Chinese 3D-Print Joints From Tantalum
Biloine W. Young • Wed, December 6th, 2017
A hospital in China known as First Hospital has completed what is believed to be the first knee replacement surgery using a 3D printed implant made of tantalum, a metal commonly alloyed with titanium.
“Tantalum is a rare, blue-gray metal, with an extremely high melting point of over 3,000 degrees Celsius. Researchers have mixed it with titanium alloys to improve the stress absorption of 3D printed implants. Because the melting point of tantalum metal is too high to produce using most 3D printers on the market, 3D printed metal implants are more likely to be made using a metal like titanium.”
According to their proponents, custom 3D printed tantalum implants offer some unique positive characteristics. “They are more compact, which can help make the implants more stable, thus reducing the risk of surgical complication and time in the operating room, as well as making the surgery itself simpler,” they state.
According to CQNEWS.net, a website based out of the Chinese municipality of Chongqing, the percentage of osteoarthritis of the knee is increasing among the country’s adults, particularly in ages 50 to 59. First Hospital in Chongqing performs roughly 400 knee replacement surgeries each year.
“We’ve seen 3D printed implants for knee replacement surgeries fabricated out of metals such as cobalt-chromium and nylon titanium, while porous tantalum is more often used to 3D print patient-specific implants for spinal implants and hip replacements” wrote Sarah Saunders for 3Dprint.com.

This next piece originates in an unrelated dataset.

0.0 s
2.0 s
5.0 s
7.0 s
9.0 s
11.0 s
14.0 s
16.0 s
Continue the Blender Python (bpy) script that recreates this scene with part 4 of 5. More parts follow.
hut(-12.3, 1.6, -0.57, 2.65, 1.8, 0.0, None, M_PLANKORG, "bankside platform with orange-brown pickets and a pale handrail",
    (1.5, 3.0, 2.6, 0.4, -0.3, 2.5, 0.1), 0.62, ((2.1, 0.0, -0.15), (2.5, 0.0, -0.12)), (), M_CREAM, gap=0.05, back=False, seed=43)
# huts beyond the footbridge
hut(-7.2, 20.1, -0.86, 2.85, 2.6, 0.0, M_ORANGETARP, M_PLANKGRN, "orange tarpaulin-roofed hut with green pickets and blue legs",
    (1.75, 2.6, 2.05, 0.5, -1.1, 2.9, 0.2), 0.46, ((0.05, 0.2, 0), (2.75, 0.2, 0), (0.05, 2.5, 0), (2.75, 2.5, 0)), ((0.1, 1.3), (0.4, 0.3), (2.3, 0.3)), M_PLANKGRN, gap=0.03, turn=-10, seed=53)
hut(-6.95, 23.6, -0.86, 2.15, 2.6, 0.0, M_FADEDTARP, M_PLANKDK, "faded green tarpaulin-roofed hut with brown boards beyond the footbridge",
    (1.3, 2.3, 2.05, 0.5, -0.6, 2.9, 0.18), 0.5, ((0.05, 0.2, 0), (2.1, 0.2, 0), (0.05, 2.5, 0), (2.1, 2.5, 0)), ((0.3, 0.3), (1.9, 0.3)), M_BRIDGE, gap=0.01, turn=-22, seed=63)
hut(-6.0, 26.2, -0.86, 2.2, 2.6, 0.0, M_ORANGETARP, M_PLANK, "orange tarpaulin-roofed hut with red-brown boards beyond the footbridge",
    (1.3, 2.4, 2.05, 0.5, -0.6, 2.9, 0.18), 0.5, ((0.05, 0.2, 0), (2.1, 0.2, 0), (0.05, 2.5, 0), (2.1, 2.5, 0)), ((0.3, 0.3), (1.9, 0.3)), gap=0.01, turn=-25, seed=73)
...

Yang Liu, M.D., head of the surgical department at First Hospital, explained, “Total knee replacement is the most effective way to treat late-stage knee diseases, as it can reduce the pain for patients and improve their quality of life.” Professor Liu, who works on an implantation research project with the National Key Research and Development Program of China, also collaborates with several domestic companies to 3D print porous tantalum joints. Professor Liu used CAD, 3D printing technology, and tantalum metal to make the implant itself, while tantalum pads were used to fill the patient’s large bone defects. The implant is said to be the world’s first 3D printed tantalum knee joint.